What is World Pediatric Bone and Joint Day?
World Pediatric Bone and Joint Day occurs every October 19. According to the American Academy of Orthopedic Surgeons, more than 126 million Americans are impacted by musculoskeletal conditions. Many cases are brought on by obesity developed during childhood. World Pediatric Bone and Joint Day highlights obesity, screening, and prevention. The day also looks at symptoms, treatment, and economic impact.
World Pediatric Bone and Joint Day Related Holidays
National School Backpack Awareness Day
Every third Wednesday of September is National School Backpack Awareness Day. This day was created to ensure children are wearing their backpacks properly and safely. Improper use of backpacks can cause back pain, discomfort, and even permanent injury. A simple backpack adjustment can prevent lifelong pain in children and also increase focus in the classroom.
National Walk and Bike to School Day
National Walk and Bike to School Day comes around yearly on the first Wednesday of October. The purpose of this day is not only to encourage children to get up and get moving before they’re stuck in class for hours, but also to develop a sense of confidence in themselves and their communities.

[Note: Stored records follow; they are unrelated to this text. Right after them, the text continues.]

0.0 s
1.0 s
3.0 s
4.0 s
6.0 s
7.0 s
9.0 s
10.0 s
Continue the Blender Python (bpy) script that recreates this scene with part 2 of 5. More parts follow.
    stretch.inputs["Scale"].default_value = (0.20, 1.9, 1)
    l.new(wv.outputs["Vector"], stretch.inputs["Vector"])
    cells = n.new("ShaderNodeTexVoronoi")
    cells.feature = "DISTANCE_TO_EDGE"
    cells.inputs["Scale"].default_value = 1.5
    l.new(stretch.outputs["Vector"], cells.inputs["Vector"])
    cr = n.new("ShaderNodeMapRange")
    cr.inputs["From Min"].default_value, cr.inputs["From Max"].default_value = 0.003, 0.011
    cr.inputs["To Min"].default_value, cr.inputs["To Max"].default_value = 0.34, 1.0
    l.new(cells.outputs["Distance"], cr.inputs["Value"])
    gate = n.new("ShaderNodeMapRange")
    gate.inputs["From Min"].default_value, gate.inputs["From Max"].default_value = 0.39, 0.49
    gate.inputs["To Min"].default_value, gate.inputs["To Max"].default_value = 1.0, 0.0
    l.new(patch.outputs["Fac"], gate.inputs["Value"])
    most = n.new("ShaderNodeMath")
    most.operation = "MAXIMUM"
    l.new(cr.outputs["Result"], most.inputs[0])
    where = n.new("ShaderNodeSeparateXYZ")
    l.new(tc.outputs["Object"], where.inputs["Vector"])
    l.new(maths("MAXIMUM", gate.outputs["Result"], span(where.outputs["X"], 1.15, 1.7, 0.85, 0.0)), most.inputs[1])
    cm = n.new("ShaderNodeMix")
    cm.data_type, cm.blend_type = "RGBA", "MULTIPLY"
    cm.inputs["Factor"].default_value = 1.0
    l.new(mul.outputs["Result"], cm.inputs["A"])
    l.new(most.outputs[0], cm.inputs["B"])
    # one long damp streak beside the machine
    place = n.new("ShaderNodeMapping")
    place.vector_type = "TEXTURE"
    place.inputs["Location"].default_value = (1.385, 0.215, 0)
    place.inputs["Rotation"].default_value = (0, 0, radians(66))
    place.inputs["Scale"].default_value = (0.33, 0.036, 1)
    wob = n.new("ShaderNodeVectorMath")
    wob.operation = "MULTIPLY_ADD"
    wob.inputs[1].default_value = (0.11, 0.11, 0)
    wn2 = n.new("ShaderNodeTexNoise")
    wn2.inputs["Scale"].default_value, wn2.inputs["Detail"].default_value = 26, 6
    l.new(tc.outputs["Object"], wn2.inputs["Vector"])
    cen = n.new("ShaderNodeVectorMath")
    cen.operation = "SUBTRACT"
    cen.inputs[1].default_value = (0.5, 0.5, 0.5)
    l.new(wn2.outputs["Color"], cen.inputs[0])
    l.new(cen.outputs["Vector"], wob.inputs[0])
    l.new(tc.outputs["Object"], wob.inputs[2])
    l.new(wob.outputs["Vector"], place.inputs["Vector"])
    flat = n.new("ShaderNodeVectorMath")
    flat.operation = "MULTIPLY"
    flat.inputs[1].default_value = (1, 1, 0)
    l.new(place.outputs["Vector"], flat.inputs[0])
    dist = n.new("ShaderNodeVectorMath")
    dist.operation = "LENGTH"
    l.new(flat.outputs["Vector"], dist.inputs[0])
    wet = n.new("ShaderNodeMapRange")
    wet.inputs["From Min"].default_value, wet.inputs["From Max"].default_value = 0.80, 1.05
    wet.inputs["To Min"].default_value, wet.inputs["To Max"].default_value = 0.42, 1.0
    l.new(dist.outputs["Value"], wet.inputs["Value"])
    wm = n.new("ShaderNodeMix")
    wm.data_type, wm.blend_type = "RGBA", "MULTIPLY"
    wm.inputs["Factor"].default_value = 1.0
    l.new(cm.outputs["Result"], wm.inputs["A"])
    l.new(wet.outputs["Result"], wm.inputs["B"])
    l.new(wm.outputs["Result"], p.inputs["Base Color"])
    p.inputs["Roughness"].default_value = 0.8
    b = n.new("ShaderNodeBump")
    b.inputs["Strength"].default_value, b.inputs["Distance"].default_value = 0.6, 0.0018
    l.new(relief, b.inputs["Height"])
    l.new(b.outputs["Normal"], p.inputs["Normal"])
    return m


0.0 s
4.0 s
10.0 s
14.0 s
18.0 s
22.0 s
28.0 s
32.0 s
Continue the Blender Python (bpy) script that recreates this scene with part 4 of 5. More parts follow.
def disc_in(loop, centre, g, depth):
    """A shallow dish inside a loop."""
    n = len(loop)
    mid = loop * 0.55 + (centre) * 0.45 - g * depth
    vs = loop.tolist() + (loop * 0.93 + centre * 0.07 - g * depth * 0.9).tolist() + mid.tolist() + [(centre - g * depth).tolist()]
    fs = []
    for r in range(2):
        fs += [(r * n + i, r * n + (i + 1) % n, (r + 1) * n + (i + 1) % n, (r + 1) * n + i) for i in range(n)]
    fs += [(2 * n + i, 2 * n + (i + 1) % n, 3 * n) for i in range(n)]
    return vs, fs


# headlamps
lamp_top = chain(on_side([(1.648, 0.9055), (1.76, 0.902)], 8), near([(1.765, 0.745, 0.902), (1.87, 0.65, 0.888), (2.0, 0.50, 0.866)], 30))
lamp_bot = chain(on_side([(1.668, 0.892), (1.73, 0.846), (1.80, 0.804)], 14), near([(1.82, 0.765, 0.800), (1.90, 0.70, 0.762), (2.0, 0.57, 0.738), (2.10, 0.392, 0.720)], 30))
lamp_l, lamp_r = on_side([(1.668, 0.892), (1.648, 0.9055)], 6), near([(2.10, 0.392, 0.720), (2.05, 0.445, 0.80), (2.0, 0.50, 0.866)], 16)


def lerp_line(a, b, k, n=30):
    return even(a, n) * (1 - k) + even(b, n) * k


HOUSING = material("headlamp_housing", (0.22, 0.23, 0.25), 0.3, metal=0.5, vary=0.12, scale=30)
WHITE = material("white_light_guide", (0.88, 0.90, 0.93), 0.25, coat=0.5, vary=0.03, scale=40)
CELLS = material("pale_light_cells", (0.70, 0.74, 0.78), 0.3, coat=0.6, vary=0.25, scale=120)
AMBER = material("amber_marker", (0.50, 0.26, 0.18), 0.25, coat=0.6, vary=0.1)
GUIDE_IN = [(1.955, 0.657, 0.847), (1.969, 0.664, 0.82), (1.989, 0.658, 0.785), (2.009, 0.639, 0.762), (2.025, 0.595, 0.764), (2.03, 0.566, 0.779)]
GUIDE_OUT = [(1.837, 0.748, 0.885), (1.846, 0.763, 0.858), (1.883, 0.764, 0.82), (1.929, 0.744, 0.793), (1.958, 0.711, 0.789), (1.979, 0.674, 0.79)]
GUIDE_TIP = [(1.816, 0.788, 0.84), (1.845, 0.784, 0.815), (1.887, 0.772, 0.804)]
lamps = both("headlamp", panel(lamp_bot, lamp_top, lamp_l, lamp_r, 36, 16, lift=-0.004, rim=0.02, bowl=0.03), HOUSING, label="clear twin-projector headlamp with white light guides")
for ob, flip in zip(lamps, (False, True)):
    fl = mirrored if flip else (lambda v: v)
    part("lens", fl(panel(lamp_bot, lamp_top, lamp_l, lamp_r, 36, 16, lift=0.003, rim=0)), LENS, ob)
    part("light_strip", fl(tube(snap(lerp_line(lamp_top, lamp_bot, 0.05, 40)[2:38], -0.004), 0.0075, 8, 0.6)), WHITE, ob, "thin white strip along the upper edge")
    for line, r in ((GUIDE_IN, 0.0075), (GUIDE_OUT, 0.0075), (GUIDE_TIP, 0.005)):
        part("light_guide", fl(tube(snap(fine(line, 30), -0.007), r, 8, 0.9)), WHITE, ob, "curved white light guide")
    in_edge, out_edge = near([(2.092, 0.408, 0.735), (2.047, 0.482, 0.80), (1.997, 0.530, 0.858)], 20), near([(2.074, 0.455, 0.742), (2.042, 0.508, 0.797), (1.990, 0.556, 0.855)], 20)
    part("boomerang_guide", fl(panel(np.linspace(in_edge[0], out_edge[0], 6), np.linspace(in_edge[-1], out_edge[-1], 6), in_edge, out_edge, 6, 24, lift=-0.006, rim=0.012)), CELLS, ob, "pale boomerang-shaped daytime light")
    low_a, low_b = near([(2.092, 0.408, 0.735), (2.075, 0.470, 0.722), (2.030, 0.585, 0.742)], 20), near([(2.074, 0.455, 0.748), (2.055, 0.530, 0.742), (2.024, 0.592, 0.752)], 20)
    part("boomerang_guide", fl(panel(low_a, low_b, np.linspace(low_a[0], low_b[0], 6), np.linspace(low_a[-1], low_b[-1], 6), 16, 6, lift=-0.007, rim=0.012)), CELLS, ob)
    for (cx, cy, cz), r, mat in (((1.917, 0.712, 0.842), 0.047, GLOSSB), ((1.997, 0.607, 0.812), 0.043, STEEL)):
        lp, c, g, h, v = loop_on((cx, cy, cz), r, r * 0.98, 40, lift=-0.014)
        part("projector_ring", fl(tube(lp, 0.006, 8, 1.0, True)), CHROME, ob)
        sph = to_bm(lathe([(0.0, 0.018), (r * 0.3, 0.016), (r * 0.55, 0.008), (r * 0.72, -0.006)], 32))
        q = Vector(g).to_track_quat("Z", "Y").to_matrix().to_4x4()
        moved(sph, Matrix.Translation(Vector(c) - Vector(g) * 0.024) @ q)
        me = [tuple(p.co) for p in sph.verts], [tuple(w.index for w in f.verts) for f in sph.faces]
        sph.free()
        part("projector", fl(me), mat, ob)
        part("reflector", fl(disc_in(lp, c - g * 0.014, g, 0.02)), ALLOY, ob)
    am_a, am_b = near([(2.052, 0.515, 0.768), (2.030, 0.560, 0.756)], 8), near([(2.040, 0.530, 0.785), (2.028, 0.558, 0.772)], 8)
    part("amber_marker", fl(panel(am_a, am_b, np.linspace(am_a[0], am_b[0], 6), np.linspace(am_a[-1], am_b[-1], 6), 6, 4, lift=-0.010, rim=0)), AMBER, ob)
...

National Children’s Dental Health Month
National Children’s Dental Health Month comes around every February. Several children see brushing their teeth as a torturous chore, while many parents struggle to get their children to brush their teeth properly. February is all about teaching kids how important dental hygiene is for their health now so that it doesn’t develop into a toothache later.
History of World Pediatric Bone and Joint Day
While the first Pediatric Bone and Joint Day — or PB&J Day — wasn’t celebrated until 2012, orthopedic medicine has far longer roots. Originally, the term “orthopedic” referred specifically to the correction of musculoskeletal deformities in children. Nicolas Andry, who was a professor of medicine at the University of Paris, coined the term in his textbook published in 1741. This book, which was directed towards parents, advocated for exercise, manipulation, and splinting to treat child bone deformities. 40 years later, In 1780, Jean-Andre Venel opened the first orthopedic institute, which was dedicated to treating children’s skeletal deformities.
The modern hip replacement was introduced in the 1960s by English tribologist Sir John Charnley, who made the connection that implants can be used to replace joint surfaces. He designed a one piece stainless steel femoral stem & head and an acetabular component, both of which were used to fix the bone along with bone cement. The Charnley Low Friction Arthroplasty and designs that evolved from it were used for over two decades for hip replacement procedures. In the 1970s knee replacements, using similar technology, commenced for patients with rheumatoid arthritis.
USSR doctor, Gavril Abramovich Ilizarov, made a major contribution to orthopedic procedures without much training in the specialized field. Sent to look after Russian soldiers in 1950s Siberia, he came face to face with crippling conditions, infections, and bone malalignments. Employing the assistance of a nearby bicycle shop, he invented external ring fixators, similar to the spokes on a bike. With this, he was able to heal, realign, and lengthen to an unprecedented degree. The Ilizarov appartus is still used by surgeons to this day.